The basic structure of the trailer stayed the same from my second video outline to the final cut:
- Cold open of ship exploding, and protagonist escaping.
- Contrast the bombast with a serene sequence that's in keeping with the tone of the game.
- Gradually introduce game mechanics reflective of the core gameplay loop.
- Show off the most impressive looking parts of the game
- Tease the greater story.
We also wanted to incorporate some quotes into the trailer, so I cut in some placeholder cards for spots where I thought they could work.
As soon as I had a video outline with this approach I sent it to the team who agreed that this was a much better direction. After I sent my first version with capture it was just a lot of iteration and refinement via notes from the team. Special shoutout to art director Cory Strader who worked with me closely to make sure the game looked as good as possible!
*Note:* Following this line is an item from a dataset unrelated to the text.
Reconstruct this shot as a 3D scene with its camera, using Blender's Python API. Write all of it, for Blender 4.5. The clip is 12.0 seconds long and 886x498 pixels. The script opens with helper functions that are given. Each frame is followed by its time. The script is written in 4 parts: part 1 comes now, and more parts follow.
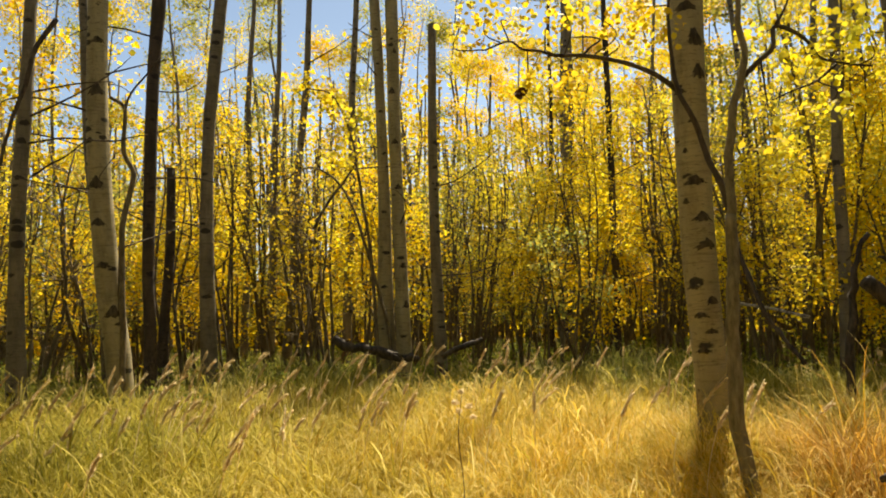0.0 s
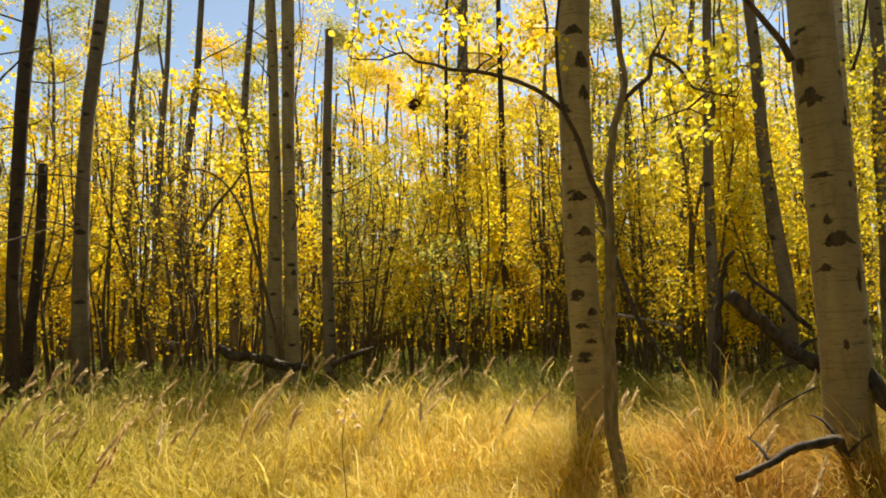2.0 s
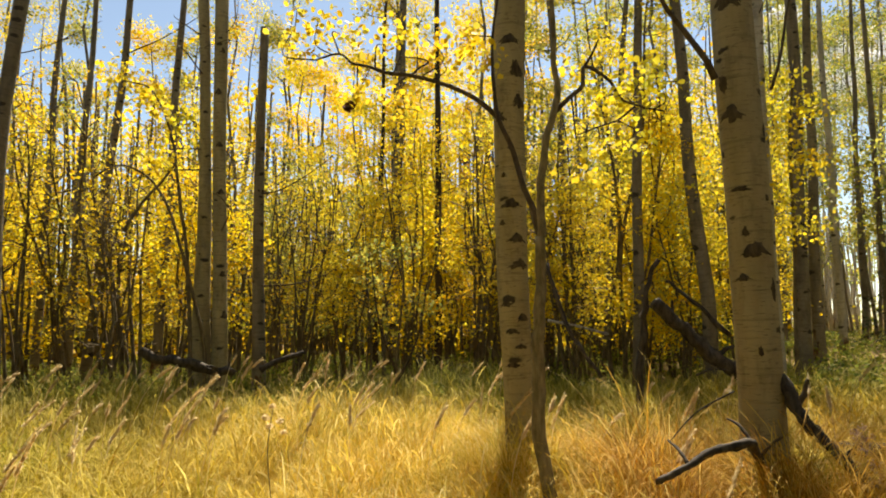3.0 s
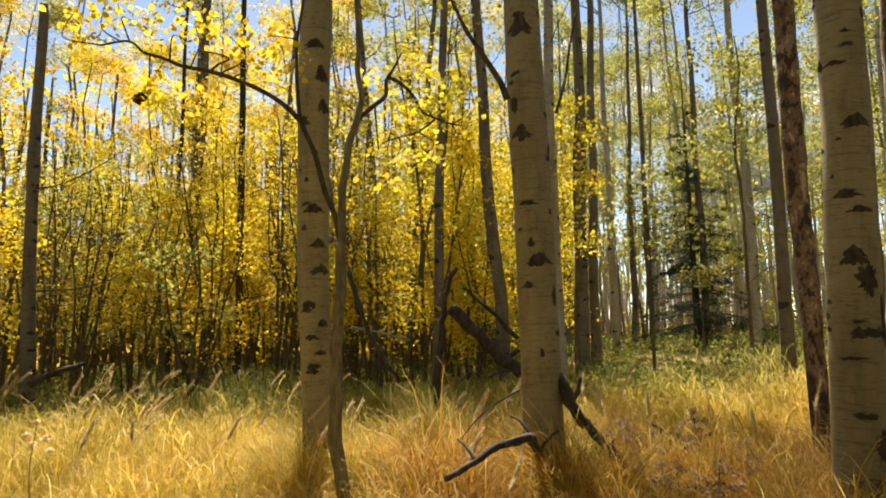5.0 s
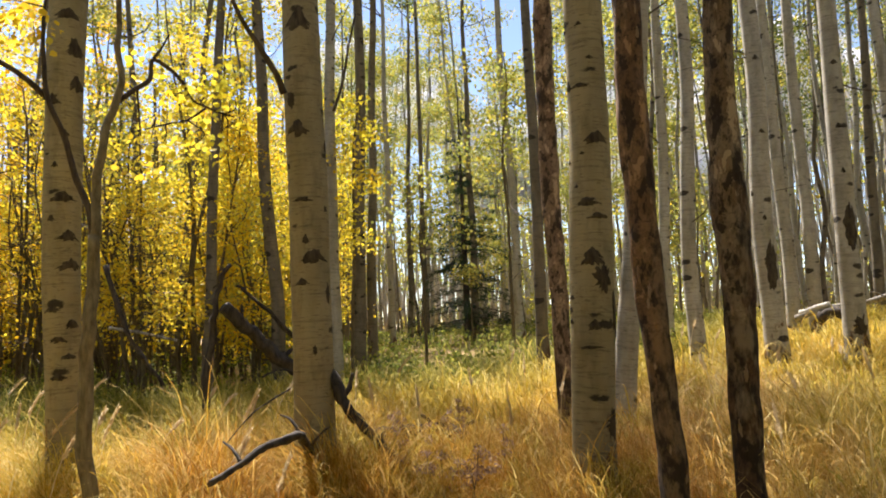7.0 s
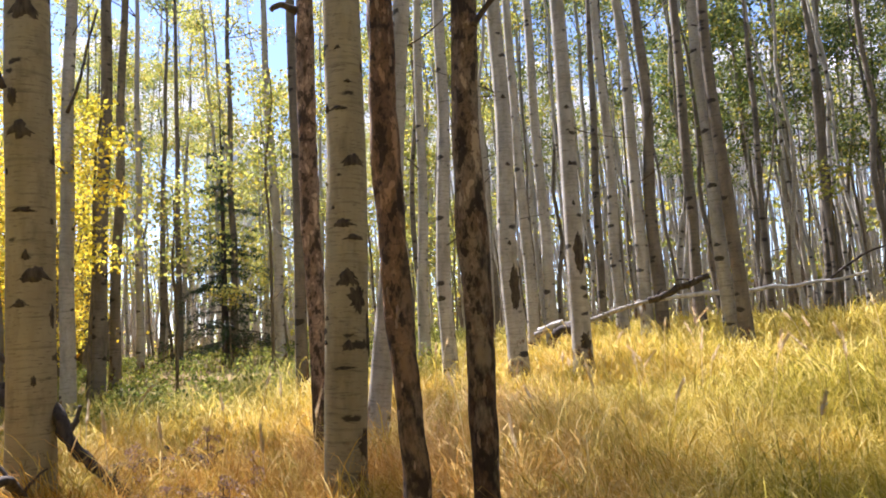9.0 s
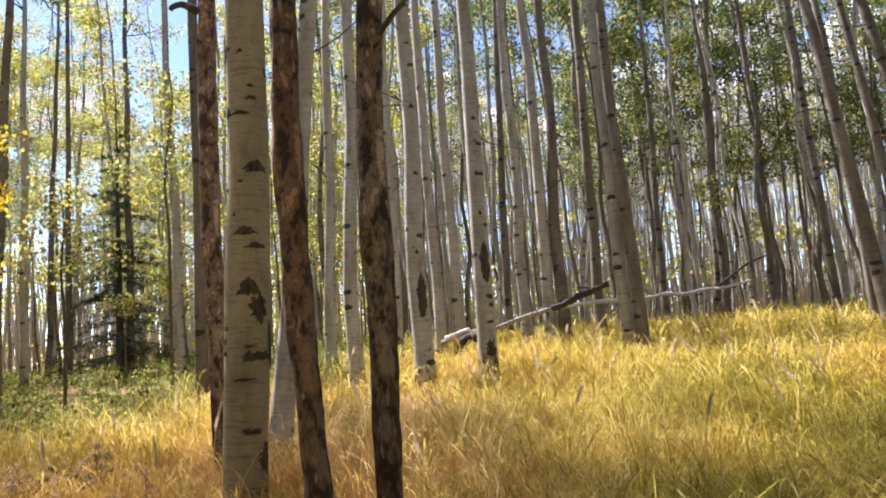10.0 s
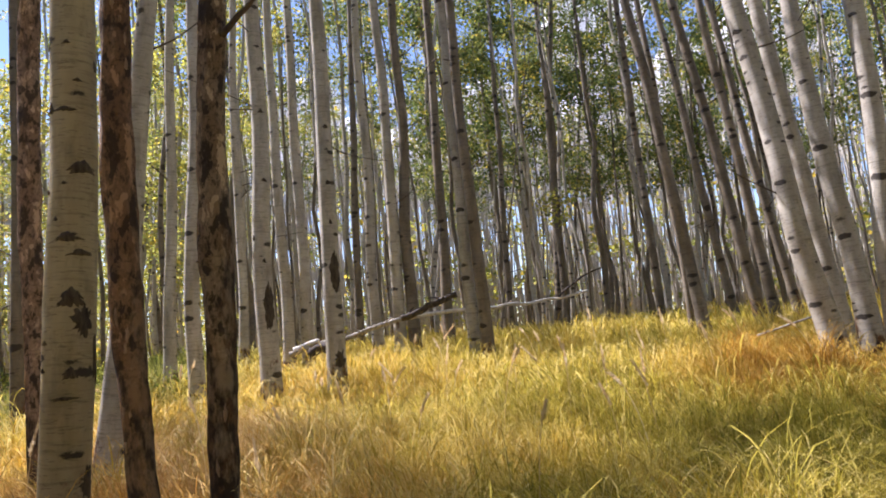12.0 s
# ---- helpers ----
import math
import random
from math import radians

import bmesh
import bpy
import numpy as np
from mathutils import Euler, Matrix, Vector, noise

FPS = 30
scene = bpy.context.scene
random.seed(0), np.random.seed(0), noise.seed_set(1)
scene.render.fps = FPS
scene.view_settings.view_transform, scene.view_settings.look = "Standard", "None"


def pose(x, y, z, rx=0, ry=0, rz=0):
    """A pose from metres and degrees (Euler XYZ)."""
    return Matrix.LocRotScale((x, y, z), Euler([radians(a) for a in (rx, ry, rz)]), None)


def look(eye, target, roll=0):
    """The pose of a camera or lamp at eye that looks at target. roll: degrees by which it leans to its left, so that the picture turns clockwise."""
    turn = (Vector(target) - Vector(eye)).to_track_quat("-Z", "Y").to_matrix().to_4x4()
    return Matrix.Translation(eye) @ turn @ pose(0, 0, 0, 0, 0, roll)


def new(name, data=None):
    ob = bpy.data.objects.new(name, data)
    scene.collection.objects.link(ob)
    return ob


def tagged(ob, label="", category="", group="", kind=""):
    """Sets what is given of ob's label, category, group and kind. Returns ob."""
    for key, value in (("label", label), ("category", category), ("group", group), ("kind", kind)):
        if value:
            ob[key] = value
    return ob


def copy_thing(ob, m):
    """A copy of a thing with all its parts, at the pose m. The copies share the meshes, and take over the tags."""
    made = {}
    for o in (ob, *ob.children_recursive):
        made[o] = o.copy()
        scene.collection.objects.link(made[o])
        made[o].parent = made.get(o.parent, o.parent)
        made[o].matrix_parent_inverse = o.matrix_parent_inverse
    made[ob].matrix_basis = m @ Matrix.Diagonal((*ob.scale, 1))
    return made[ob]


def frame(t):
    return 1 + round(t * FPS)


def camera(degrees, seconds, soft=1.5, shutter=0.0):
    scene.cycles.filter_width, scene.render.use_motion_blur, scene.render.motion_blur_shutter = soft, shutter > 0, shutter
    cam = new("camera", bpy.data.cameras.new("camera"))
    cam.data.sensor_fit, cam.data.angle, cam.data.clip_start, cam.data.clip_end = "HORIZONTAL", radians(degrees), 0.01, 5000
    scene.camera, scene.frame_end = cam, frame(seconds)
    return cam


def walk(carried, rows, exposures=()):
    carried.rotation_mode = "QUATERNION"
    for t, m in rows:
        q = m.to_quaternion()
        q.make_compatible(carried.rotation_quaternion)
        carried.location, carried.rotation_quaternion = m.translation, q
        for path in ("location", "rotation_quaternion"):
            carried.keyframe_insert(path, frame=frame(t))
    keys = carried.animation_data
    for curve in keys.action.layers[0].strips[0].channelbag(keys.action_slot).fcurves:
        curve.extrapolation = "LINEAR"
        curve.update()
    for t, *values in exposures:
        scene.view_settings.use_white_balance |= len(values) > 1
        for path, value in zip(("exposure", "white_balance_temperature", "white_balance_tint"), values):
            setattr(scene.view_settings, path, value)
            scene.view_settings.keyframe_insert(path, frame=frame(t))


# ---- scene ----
cam = camera(64.17, 12.0, soft=1.9)
# seconds, eye x, y, z, yaw, pitch, roll
ROWS = [
    (0.0, -0.000, 0.000, 1.350, 0.12, 5.88, 1.71),
    (0.5, 0.008, -0.005, 1.348, -2.51, 6.06, 1.69),
    (1.0, 0.013, -0.009, 1.351, -3.96, 6.13, 1.67),
    (1.5, 0.021, -0.018, 1.349, -6.21, 6.25, 1.69),
    (2.0, 0.029, -0.014, 1.351, -8.48, 6.36, 1.33),
    (2.5, 0.035, -0.014, 1.348, -11.01, 6.50, 1.00),
    (3.0, 0.043, -0.011, 1.352, -13.85, 6.61, 0.84),
    (3.2, 0.051, -0.015, 1.354, -15.14, 6.66, 0.83),
    (4.8, 0.081, -0.049, 1.336, -27.90, 6.86, 1.45),
    (5.0, 0.078, -0.048, 1.336, -29.35, 6.92, 1.49),
    (5.5, 0.082, -0.056, 1.333, -33.14, 5.60, 1.68),
    (6.0, 0.087, -0.064, 1.331, -37.28, 5.79, 1.91),
    (6.5, 0.099, -0.077, 1.333, -41.48, 5.92, 2.21),
    (7.0, 0.100, -0.095, 1.333, -46.92, 6.07, 2.54),
    (7.2, 0.105, -0.107, 1.329, -48.70, 6.14, 2.66),
    (8.8, 0.144, -0.145, 1.333, -64.00, 6.52, 3.56),
    (9.0, 0.151, -0.149, 1.332, -65.64, 6.71, 3.64),
    (9.5, 0.155, -0.165, 1.333, -69.94, 6.90, 3.99),
    (10.0, 0.160, -0.177, 1.332, -72.94, 6.89, 4.27),
    (10.5, 0.158, -0.194, 1.331, -76.76, 6.85, 4.54),
    (11.0, 0.162, -0.206, 1.328, -79.83, 6.85, 4.69),
    (11.5, 0.159, -0.217, 1.333, -82.64, 6.79, 4.84),
    (12.0, 0.162, -0.225, 1.334, -84.76, 6.73, 4.95),
]
walk(cam, [(t, pose(x, y, z, 90 + pitch, roll, yaw)) for t, x, y, z, yaw, pitch, roll in ROWS],
     [(0.0, 0.99, 8400.0, 7.0), (3.0, 1.05, 8050.0, 7.0), (5.5, 1.07, 7400.0, 11.0), (7.0, 1.36, 6750.0, 15.0), (9.0, 1.75, 5900.0, 24.0), (10.5, 1.54, 5950.0, 25.0), (12.0, 1.44, 5950.0, 25.0)])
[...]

Some examples of changes I made to the capture:
- Incorporating more footage from brightly lit biomes; my first cut leaned more heavily on dark regions, but the majority of the game is spent in bright areas.
- Recapturing the reefback to give a better sense of scale via small fish and the environment.
- Enhancing basic swimming shots with actions like using tools.
- Shortening the intro to get get to gameplay sooner.
- Recapturing scenes during a time of day with more flattering light
- Avoiding animation glitches
- Recapturing so that aquatic life are featured more prominently in the frame.
There were also some debates about quotes, and how many to use. I was a little skeptical about having all the quotes coming from streamers and YouTubers, especially ones I'd never heard of, but if YouTube comments are at all a good measure, the response was overwhelmingly positive.
This was a challenging project, but I'm very proud of the final trailer, and the team members at Unknown Worlds were also very excited about the trailer. One of the most satisfying parts of my job is seeing a team get re-invested in their work after seeing my trailer for their game!